Meat Doneness Temperature Chart
Safe internal temperatures for chicken, beef, pork, turkey, and fish, with USDA guidance in °F and °C.
| Protein | Doneness | °F | °C | USDA-safe |
|---|---|---|---|---|
| Chicken (whole or parts) | Cooked through | 165 | 74 | Yes |
| Turkey (whole or parts) | Cooked through | 165 | 74 | Yes |
| Ground beef | Cooked through | 160 | 71 | Yes |
| Ground poultry (chicken or turkey) | Cooked through | 165 | 74 | Yes |
| Pork (chops, roasts, tenderloin) | Cooked through | 145 | 63 | Yes |
| Fish | Cooked through | 145 | 63 | Yes |
| Beef or lamb (steaks & roasts) | Rare | 125 | 52 | No |
| Beef or lamb (steaks & roasts) | Medium-rare | 135 | 57 | No |
| Beef or lamb (steaks & roasts) | Medium | 145 | 63 | Yes |
| Beef or lamb (steaks & roasts) | Medium-well | 150 | 66 | Yes |
| Beef or lamb (steaks & roasts) | Well done | 160 | 71 | Yes |
How it works
Pick a protein. For chicken, turkey, ground meats, pork, and fish, there is one safe internal temperature and the tool shows it straight away. For beef and lamb steaks and roasts, doneness is a matter of preference, so a second dropdown lets you check any point from rare to well done, with a clear flag on which ones fall below the USDA minimum.
Say you are cooking a pork tenderloin. Select pork and you get 145°F, which is 63°C. That number is not a suggestion; it is the USDA's minimum safe internal temperature for whole cuts of pork, checked with a thermometer inserted into the thickest part of the meat away from bone. Chicken and turkey need to hit a higher 165°F because poultry carries different pathogens than red meat, and ground meat needs to be cooked to 160°F even though the whole cut it came from would be safe lower, since grinding spreads any surface bacteria through the whole batch.
Beef and lamb steaks and roasts are the exception where personal preference is allowed.
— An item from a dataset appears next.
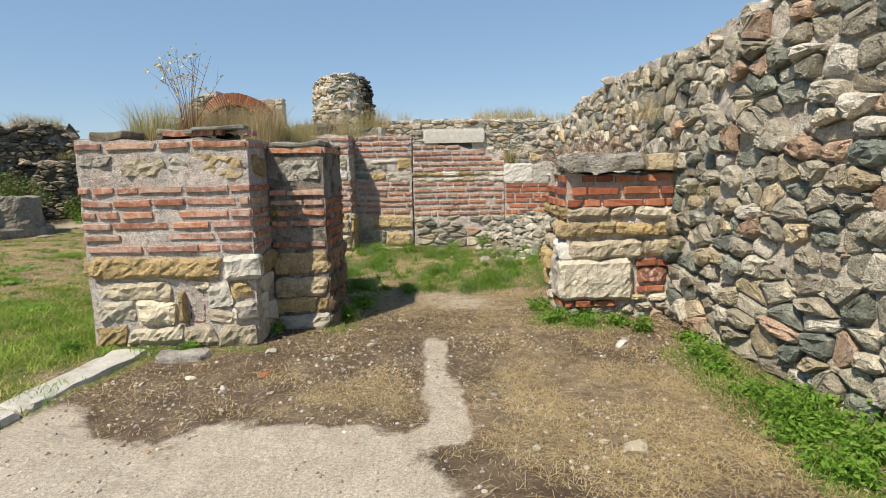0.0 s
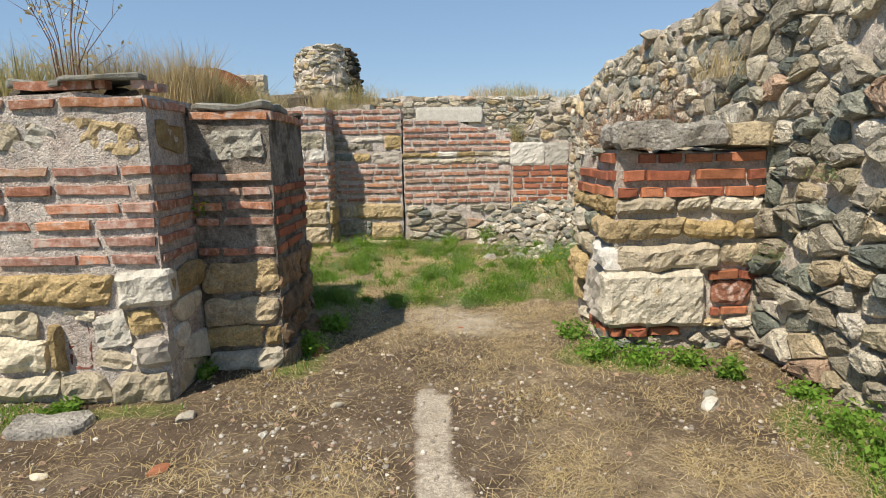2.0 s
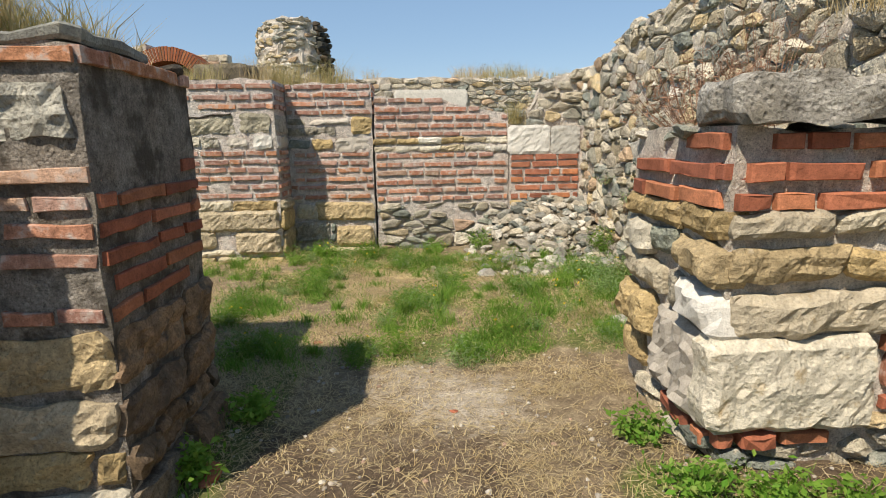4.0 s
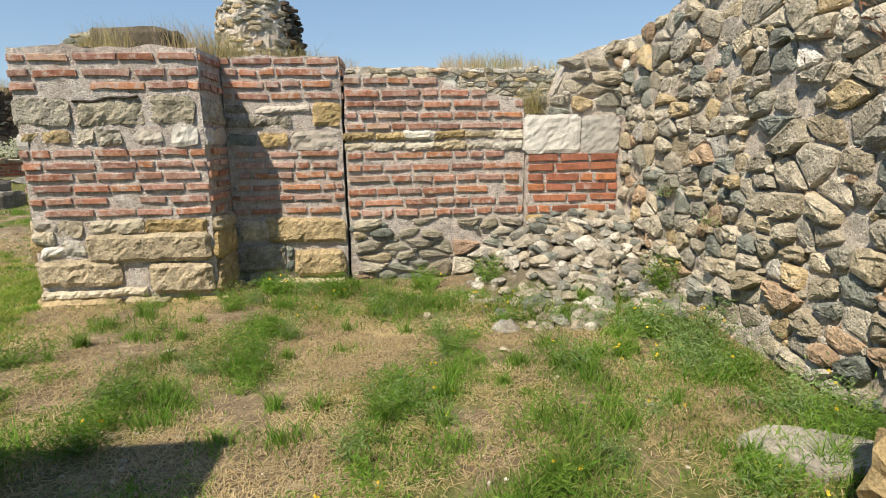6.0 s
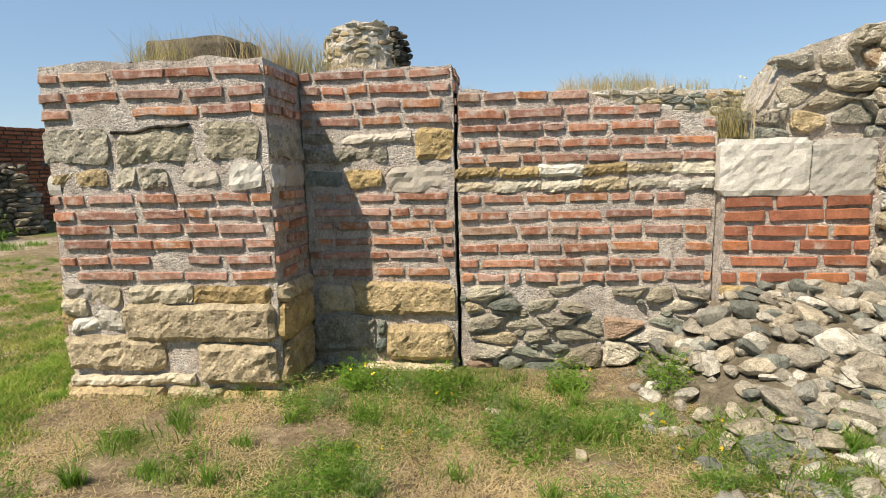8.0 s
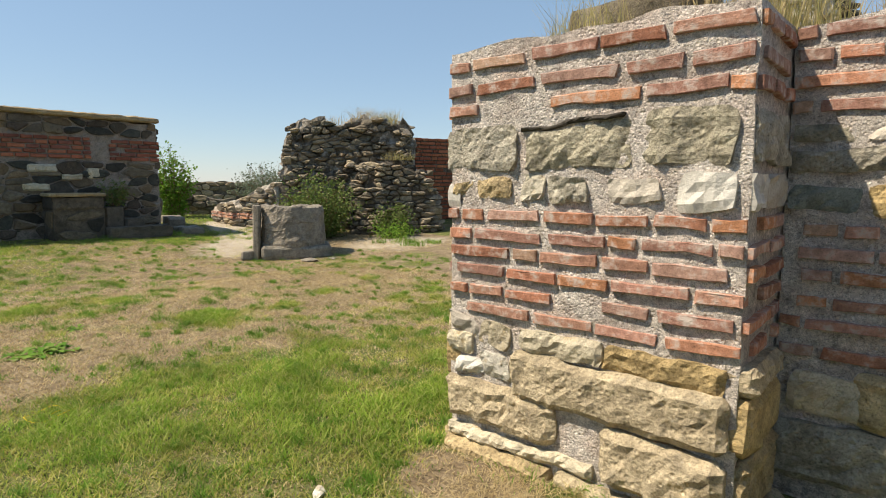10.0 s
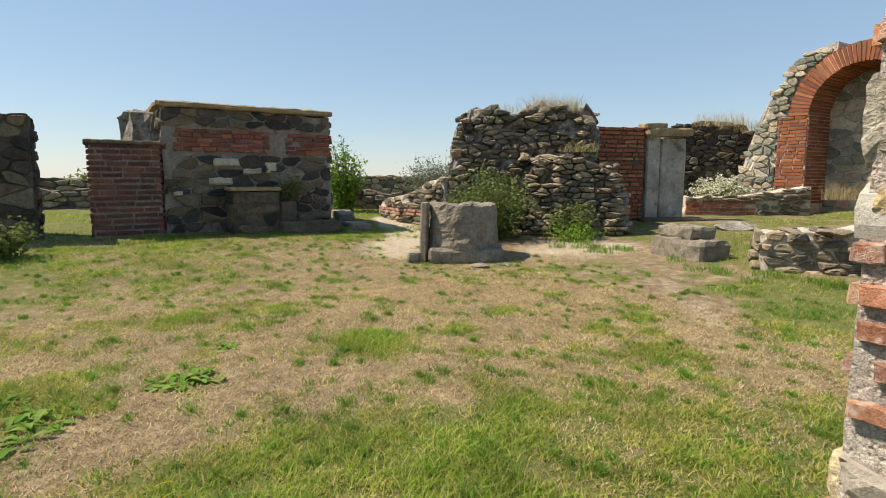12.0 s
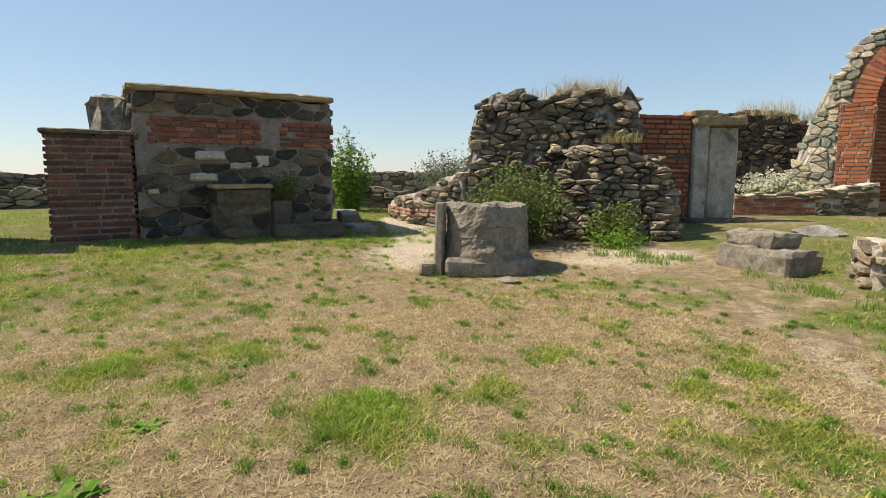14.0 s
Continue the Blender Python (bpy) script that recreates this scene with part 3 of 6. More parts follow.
def ground_material():
    m = bpy.data.materials.new("dry_ground")
    m.use_nodes = True
    nt = m.node_tree
    bsdf = nt.nodes["Principled BSDF"]
    where = node(nt, "NewGeometry").outputs["Position"]
    green = node(nt, "Attribute", attr="green").outputs["Fac"]
    sand = node(nt, "Attribute", attr="sand").outputs["Fac"]
    soil = ramp(nt, noise_at(nt, where, 3.2, 7, 0.7), [(0.3, (0.055, 0.04, 0.028)), (0.48, (0.11, 0.08, 0.054)), (0.62, (0.16, 0.122, 0.084)), (0.75, (0.25, 0.2, 0.14))])
    straw = ramp(nt, noise_at(nt, where, 7.0, 7, 0.7), [(0.32, (0.12, 0.088, 0.056)), (0.5, (0.2, 0.152, 0.097)), (0.68, (0.33, 0.265, 0.17))])
    hay = node(nt, "Attribute", attr="hay").outputs["Fac"]
    pale = ramp(nt, noise_at(nt, where, 4.0, 6, 0.65), [(0.3, (0.33, 0.285, 0.225)), (0.7, (0.45, 0.395, 0.32))])
    turf = ramp(nt, noise_at(nt, where, 9.0, 6, 0.7), [(0.3, (0.055, 0.075, 0.02)), (0.5, (0.11, 0.125, 0.038)), (0.72, (0.23, 0.19, 0.09))])
    edge = noise_at(nt, where, 9.0, 9, 0.75)

    def masked(value, lo, hi):
        s = node(nt, "Math", op="MULTIPLY_ADD")
        link(nt, edge, s.inputs[0])
        s.inputs[1].default_value = 0.8
        link(nt, value, s.inputs[2])
        return ramp(nt, s.outputs[0], [(lo, 0.0), (hi, 1.0)])

    col = mixed(nt, masked(hay, 0.8, 1.0), soil, straw)
    col = mixed(nt, masked(green, 0.68, 0.9), col, turf)
    col = mixed(nt, masked(sand, 0.75, 0.95), col, pale)
    fine = noise_at(nt, where, 60.0, 6, 0.75)
    col = mixed(nt, 1.0, col, ramp(nt, fine, [(0.3, 0.45), (0.5, 1.0), (0.7, 1.45)]), "MULTIPLY")
    crumbs = noise_at(nt, where, 210.0, 3, 0.7)
    col = mixed(nt, 1.0, col, ramp(nt, crumbs, [(0.32, 0.5), (0.5, 1.0), (0.68, 1.5)]), "MULTIPLY")
    link(nt, col, bsdf.inputs["Base Color"])
    bsdf.inputs["Roughness"].default_value = 0.95
    bsdf.inputs["Specular IOR Level"].default_value = 0.15
    b = node(nt, "Bump")
    b.inputs["Strength"].default_value = 0.8
    b.inputs["Distance"].default_value = 0.02
    link(nt, mixed(nt, 0.5, noise_at(nt, where, 22.0, 6, 0.7), fine), b.inputs["Height"])
    link(nt, b.outputs[0], bsdf.inputs["Normal"])
    return m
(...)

Rare (125°F) and medium-rare (135°F) are both below the 145°F minimum the USDA sets for whole cuts, so the tool flags them, though searing the outside and letting the center reach those temps is standard restaurant practice for a reason: whole muscle cuts do not carry bacteria on the inside the way ground meat does. Medium (145°F) and above meet the minimum. If you want the technique behind getting a good crust while hitting your target temperature, see our guide to searing a steak.
FAQ
Do I need to rest the meat after it hits temperature?
Yes, for whole cuts. USDA guidance for pork, beef, veal, and lamb pairs the 145°F minimum with a 3-minute rest before carving or serving; the rest lets the temperature hold and equalize through the cut. Poultry and ground meat should simply be at their target temperature when you check them; no rest is required for food-safety purposes, though resting still helps juiciness.
Why does chicken need to be 20 degrees hotter than pork?
The two meats carry different risks. Poultry is more likely to carry salmonella and campylobacter on and near the surface and sometimes deeper in, so 165°F is the USDA threshold that reliably kills them. Whole-muscle pork's risk is concentrated on the surface, so a lower internal temperature paired with a rest achieves the same safety margin.
Is an instant-read thermometer accurate enough for this?
A decent instant-read thermometer is accurate to within a degree or two, which is close enough for every number on this chart. What actually causes bad readings is probing the wrong spot: touching bone, going in at an angle that measures the pan's heat instead of the meat's center, or checking a thin cut edge-on. Our meat thermometer guide covers placement and which style to buy.
What about ground poultry versus whole poultry?
Both land at 165°F, so there is no difference between them on this chart. That consistency is one less thing to remember while cooking; the main variable is how you check it, since a thin ground-turkey patty needs the thermometer probed sideways through the middle rather than straight down.